Всего только десять месяцев назад готовились мы к Лельчицкой операции. А казалось - прошли годы...
Вспомнились слова Руднева:
"Хлопцы! Это наши "партизанские Канны". Много воды утекло с тех пор. Уже даны немцу нашей доблестной армией настоящие Канны под Сталинградом, уже завершена полной победой битва на Курской дуге... А как же мы? Есть ли наша доля, наша капля труда, подвига в общей победе? - спрашивали мы себя в эти осенние дни.
Вот Боровое - село, где мы стояли после "партизанских Канн"... Теперь тут расположены отряды Сабурова и Бегмы.
Мы подъезжали к аэродрому на рассвете... Подморозило...
- Щира лошадка, - почему-то ни к кому не обращаясь, сказал Ковпак.
Встает в памяти зимний день, когда мы впервые пришли сюда.
"Отсель грозить мы будем шведу", - декламировал тогда Руднев.

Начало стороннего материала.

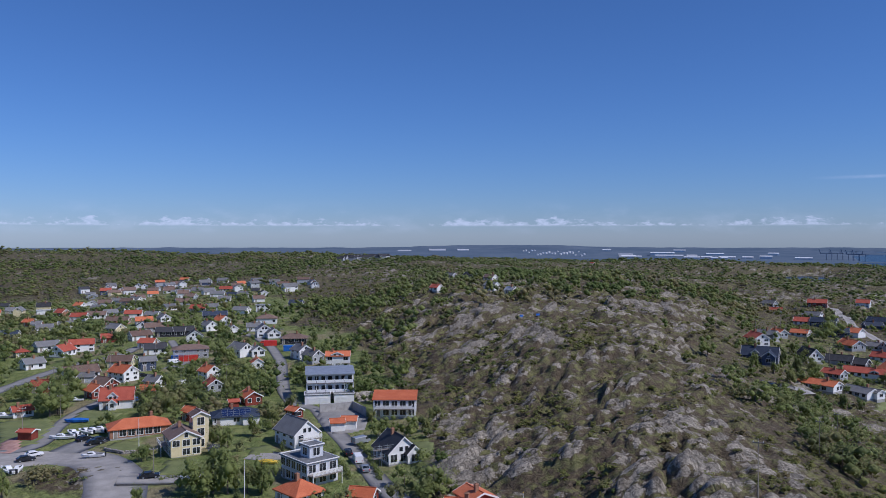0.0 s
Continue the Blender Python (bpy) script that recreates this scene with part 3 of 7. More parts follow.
def sea_sheet():
    cols = np.nonzero((AZ > -35))[0][::4]
    x, y = GX[cols][:, ::2], GY[cols][:, ::2]
    x[:, -1], y[:, -1] = GX[cols][:, -1], GY[cols][:, -1]
    n, m = x.shape
    shoal = np.zeros((n, m))
    for i in range(len(LANDS)):
        s = inside(LANDS[i][1], x, y) + 5 * fbm(x / 25, y / 25, 8, 3)
        wide = 26.0 if i == 0 else 16.0
        shoal = np.maximum(shoal, smooth(s, -wide, 2) * (0.8 if i == 0 else 0.35 if i < 6 else 0.1))
    shoal = np.maximum(shoal, 0.85 * smooth(46 - np.hypot(x - 252, y - 268), 0, 30))
    # sheltered water off the bay, wind on the open sound
    az, dist = np.degrees(np.arctan2(x, y)), np.hypot(x, y)
    chop = 0.23 + 0.80 * smooth(az + 14 * fbm(x / 60, y / 60, 14, 3), 78, 104) * smooth(az, -180, 60)
    chop = np.maximum(chop, 0.36 * smooth(dist, 500, 1800)) * (0.85 + 0.5 * fbm(x / 110, y / 45, 15, 3))
    ids = np.arange(n * m).reshape(n, m)
    nxt = np.roll(ids, -1, axis=0)
    quads = np.stack([ids[:, :-1], ids[:, 1:], nxt[:, 1:], nxt[:, :-1]], -1).reshape(-1, 4)
    hide = (inside(MAINLAND, x, y).ravel() > 30) & (inside(INLET, x, y).ravel() < -45)
    quads = quads[~hide[quads].all(1)]
    ob = big_mesh("water", np.stack([x.ravel(), y.ravel(), np.zeros(n * m)], 1), quads.ravel(), np.full(len(quads), 4), [M_WATER], {"shoal": shoal.ravel(), "chop": chop.ravel()})
    return tagged(ob, "dark blue rippled sea reaching the horizon", "sea", kind="structure")


sea_sheet()

# ---- building blocks ----
def thing(name, x, y, z, turn, label, category, group=""):
    """An Empty at a thing's base, which carries its parts. turn: degrees, anticlockwise from above."""
    e = new(name)
    e.empty_display_size = 0.5
    e.matrix_basis = pose(x, y, z, 0, 0, turn)
    return tagged(e, label, category, group)


def part(name, verts, faces, mats, parent, label="", at=None, slots=None, smooth_on=False):
    ob = mesh_object(name, verts, faces, mats if isinstance(mats, list) else [mats], parent, label, slots, None, smooth_on)
    if at is not None:
        ob.matrix_basis = at
    return ob


def share(name, mesh, parent, at, label=""):
    ob = new(name, mesh)
    ob.parent = parent
    ob.matrix_basis = at
    if label:
        tagged(ob, label)
    return ob


def box_vf(x0, x1, y0, y1, z0, z1, base=0):
    v = [(x0, y0, z0), (x1, y0, z0), (x1, y1, z0), (x0, y1, z0), (x0, y0, z1), (x1, y0, z1), (x1, y1, z1), (x0, y1, z1)]
    f = [(3, 2, 1, 0), (4, 5, 6, 7), (0, 1, 5, 4), (1, 2, 6, 5), (2, 3, 7, 6), (3, 0, 4, 7)]
    return v, [tuple(i + base for i in q) for q in f]


def boxes_vf(list_of_boxes):
    v, f = [], []
    for b in list_of_boxes:
        bv, bf = box_vf(*b, base=len(v))
        v += bv
        f += bf
    return v, f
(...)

- Ты расскажи там... не забудь... про Проскуровску дорогу, твердил Ковпак.
Я вспомнил... на обратном пути из Карпат все группы докладывали об этой дороге... Вспомнил, как проходил ее и сам...
Лом людей, машин и танков двигался сплошным потоком по Проскуровской дороге на запад... Это была гигантская работа наших старших братьев - Красной Армии на Курской дуге. Там, далеко, за тысячу километров от нас на восток, они взяли за глотку Гитлера, и хруст фашистских костей дошел до нас сюда, до Тернополя, по железной дороге "першей клясы".

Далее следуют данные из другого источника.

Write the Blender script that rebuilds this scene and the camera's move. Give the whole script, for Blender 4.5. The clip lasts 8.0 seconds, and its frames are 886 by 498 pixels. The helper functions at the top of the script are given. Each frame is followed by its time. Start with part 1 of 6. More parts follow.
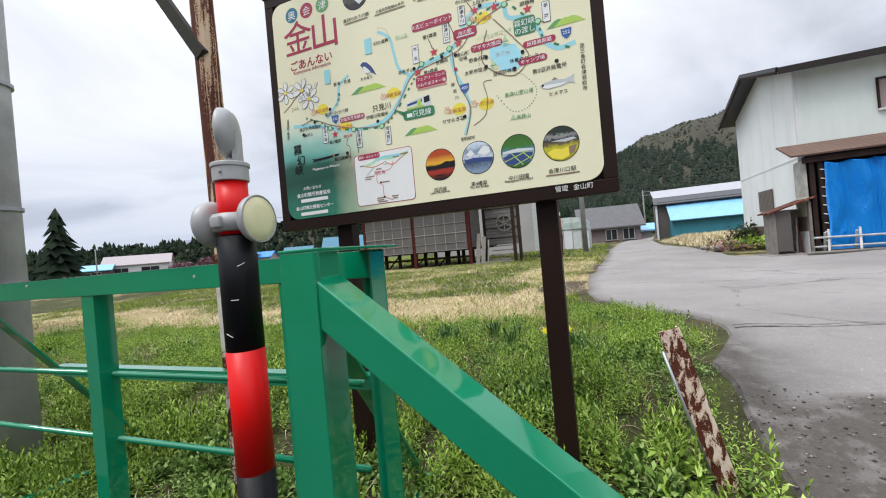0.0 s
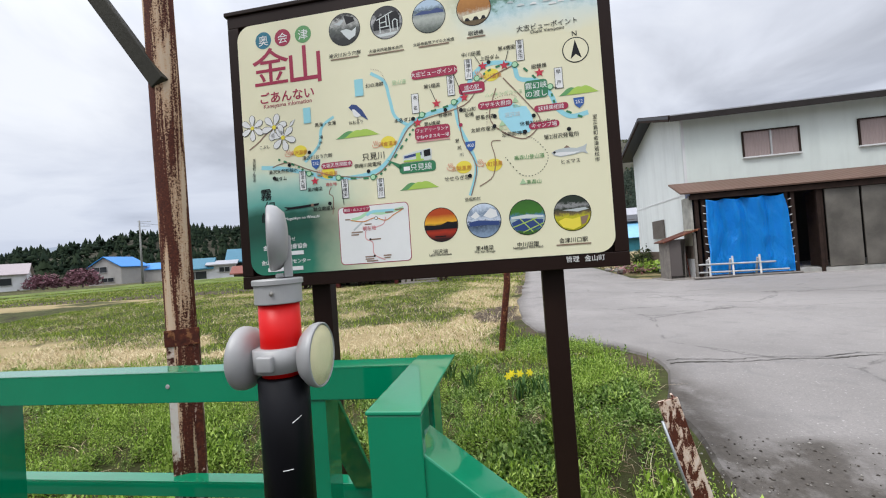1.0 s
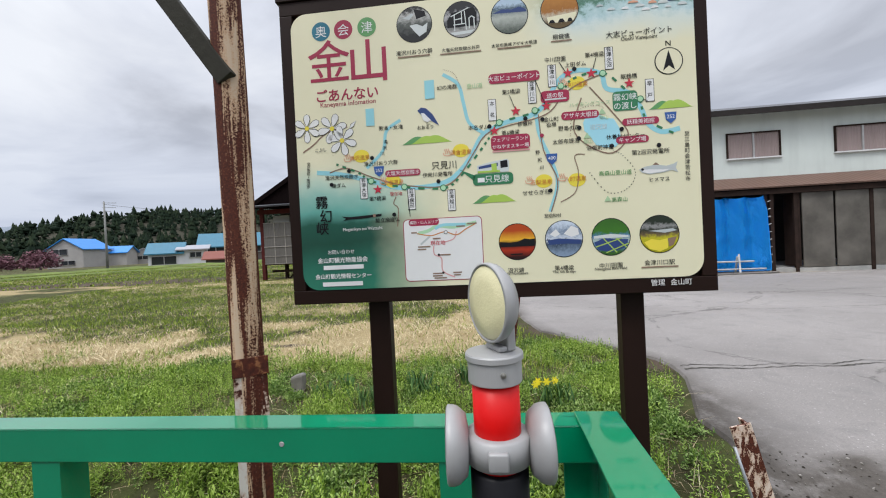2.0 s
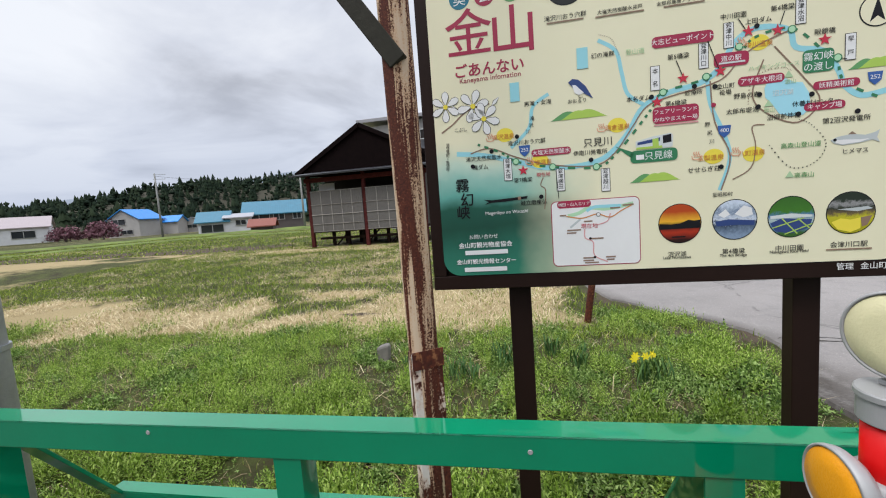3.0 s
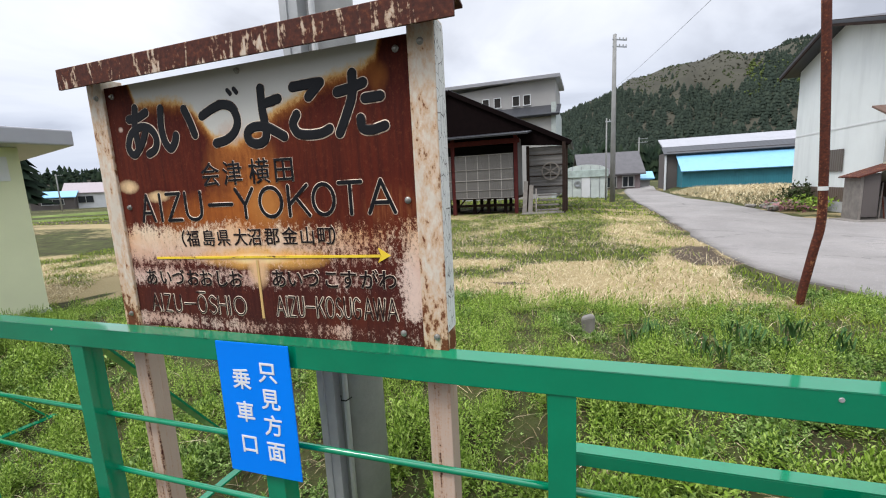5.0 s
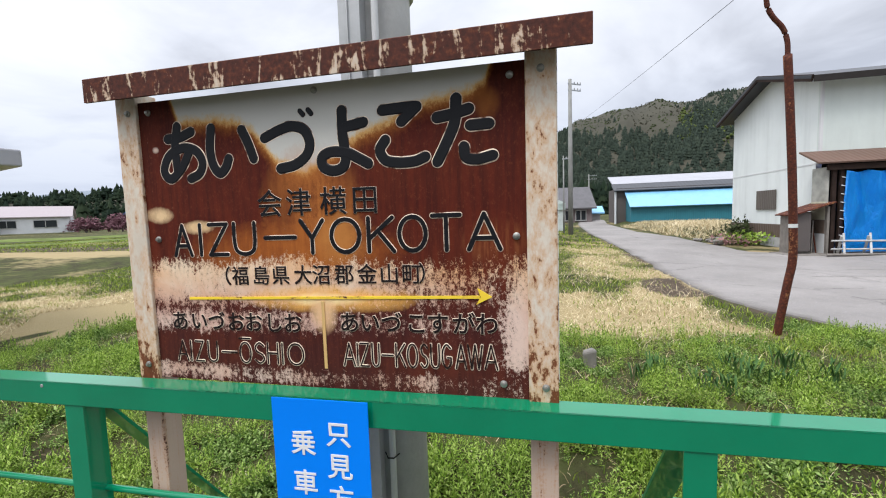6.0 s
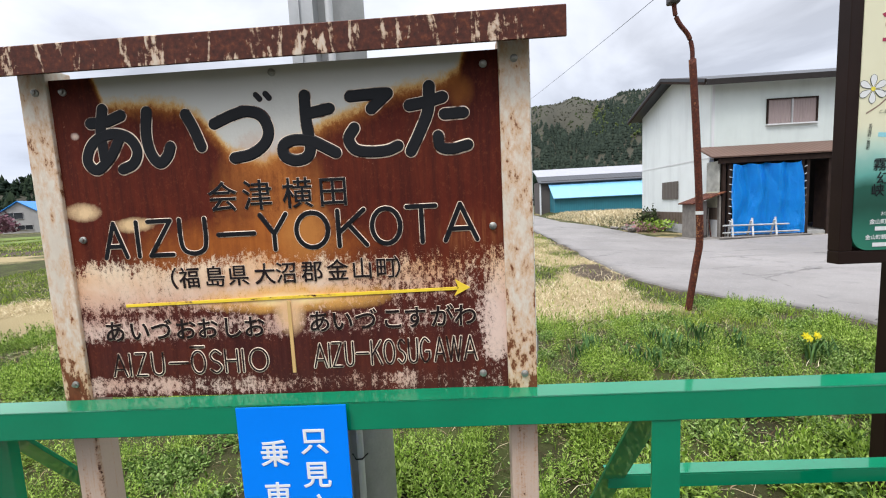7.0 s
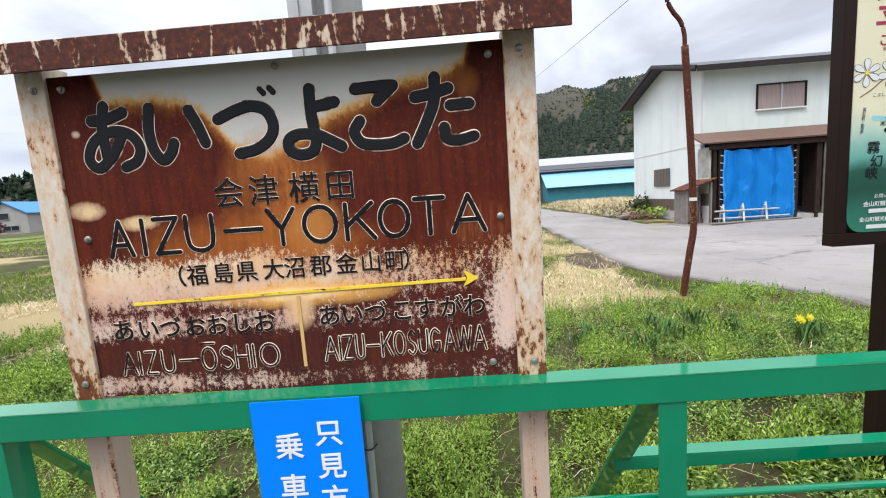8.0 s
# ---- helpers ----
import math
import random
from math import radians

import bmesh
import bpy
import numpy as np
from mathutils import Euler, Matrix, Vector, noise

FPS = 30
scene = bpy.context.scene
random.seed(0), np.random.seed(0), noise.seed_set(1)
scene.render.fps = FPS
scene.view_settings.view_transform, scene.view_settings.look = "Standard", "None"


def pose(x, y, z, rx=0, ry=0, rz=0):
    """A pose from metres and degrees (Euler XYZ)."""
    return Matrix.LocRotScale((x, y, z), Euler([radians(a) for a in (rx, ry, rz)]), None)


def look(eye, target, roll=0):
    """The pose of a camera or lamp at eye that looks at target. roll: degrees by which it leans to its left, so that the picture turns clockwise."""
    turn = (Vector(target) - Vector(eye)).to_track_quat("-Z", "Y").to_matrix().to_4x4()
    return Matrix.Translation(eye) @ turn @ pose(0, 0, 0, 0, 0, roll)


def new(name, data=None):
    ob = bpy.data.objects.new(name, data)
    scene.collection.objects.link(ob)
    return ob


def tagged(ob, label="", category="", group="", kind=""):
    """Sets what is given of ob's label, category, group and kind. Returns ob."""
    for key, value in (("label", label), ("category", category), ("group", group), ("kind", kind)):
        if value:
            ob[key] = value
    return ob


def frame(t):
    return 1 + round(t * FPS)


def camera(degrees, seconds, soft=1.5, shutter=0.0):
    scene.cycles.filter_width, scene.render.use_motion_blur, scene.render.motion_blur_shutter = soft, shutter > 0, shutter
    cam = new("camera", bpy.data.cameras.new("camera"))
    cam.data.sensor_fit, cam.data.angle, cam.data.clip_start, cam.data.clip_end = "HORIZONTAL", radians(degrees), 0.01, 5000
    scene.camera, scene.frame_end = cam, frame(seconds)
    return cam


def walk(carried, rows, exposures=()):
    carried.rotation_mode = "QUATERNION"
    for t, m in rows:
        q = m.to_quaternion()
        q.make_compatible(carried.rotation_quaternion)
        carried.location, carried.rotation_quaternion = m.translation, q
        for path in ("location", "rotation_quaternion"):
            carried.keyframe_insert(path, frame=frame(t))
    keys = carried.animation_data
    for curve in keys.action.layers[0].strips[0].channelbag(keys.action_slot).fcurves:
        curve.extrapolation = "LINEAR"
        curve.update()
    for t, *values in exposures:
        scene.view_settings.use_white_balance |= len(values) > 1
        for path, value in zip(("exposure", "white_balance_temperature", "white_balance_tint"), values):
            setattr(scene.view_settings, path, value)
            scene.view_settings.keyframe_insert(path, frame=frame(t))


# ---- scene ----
cam = camera(94.9, 8.0, 1.1)
PATH = [
    (0, (1.027, 0.195, 0.928), (0.279, 2.05, 0.93), -5.0),
    (0.5, (0.749, 0.184, 1.053), (0.185, 2.103, 1.064), -2.2),
    (1, (0.64, 0.245, 1.189), (0.29, 2.214, 1.226), -4.1),
    (1.2, (0.574, 0.305, 1.181), (0.283, 2.282, 1.263), -3.8),
    (2.3, (0.117, 0.294, 1.431), (-0.124, 2.277, 1.351), -2.9),
    (2.5, (0.053, 0.277, 1.477), (-0.218, 2.256, 1.363), -3.2),
    (3, (-0.232, 0.294, 1.444), (-0.643, 2.241, 1.25), -4.1),
    (3.5, (-0.692, 0.245, 1.433), (-1.254, 2.147, 1.174), -4.3),
    (4, (-1.031, 0.179, 1.437), (-1.669, 2.05, 1.128), -4.0),
    (4.5, (-1.384, 0.196, 1.424), (-2.044, 2.056, 1.101), -3.5),
    (5, (-1.748, 0.071, 1.423), (-2.394, 1.939, 1.118), -2.8),
    (5.2, (-1.846, 0.039, 1.426), (-2.484, 1.913, 1.136), -2.6),
    (6.3, (-2.242, 0.081, 1.453), (-2.572, 2.048, 1.309), -1.9),
    (6.5, (-2.263, 0.082, 1.454), (-2.517, 2.058, 1.287), -2.1),
    (7, (-2.293, 0.073, 1.445), (-2.409, 2.059, 1.237), -2.8),
    (7.5, (-2.316, 0.074, 1.447), (-2.406, 2.058, 1.215), -3.4),
    (8, (-2.332, 0.064, 1.447), (-2.419, 2.047, 1.197), -4.0),
]
walk(cam, [(t, look(eye, target, roll)) for t, eye, target, roll in PATH],
     exposures=((0, 0.27), (1.0, 0.2), (2.5, 0.12), (4.0, 0.28), (5.0, 0.34), (6.5, 0.40), (8.0, 0.55)))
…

- Скажи, что мало мы ее поковыряли?.. Не було чем...
Вспоминаю, как по ночам, бывало, не спит наш командир... скрипит зубами, ворочается... Не хватило тола, чтобы полностью закрыть дорогу "першей клясы".
И, прощаясь с командиром, я думаю о своем...
Ковпак сложен и разнообразен. Все в нем есть - и величие, и простота, и хитрость, и наивность. Что же главное в этом человеке? Главное - преданность партийному долгу... Это несомненно... Затем требовательность к себе и к своим подчиненным... Он любит законченность мысли, отточенность плана операции. Как всякий новатор, он иногда даже в ущерб делу впадал в резкости... Не раз наскучивал он нам своей придирчивостью, и казалось, что делает он это зря. Но, вдумываясь глубже, я видел в этом самородке ту черту совершенства, которая всегда отличает незаурядных людей от посредственности.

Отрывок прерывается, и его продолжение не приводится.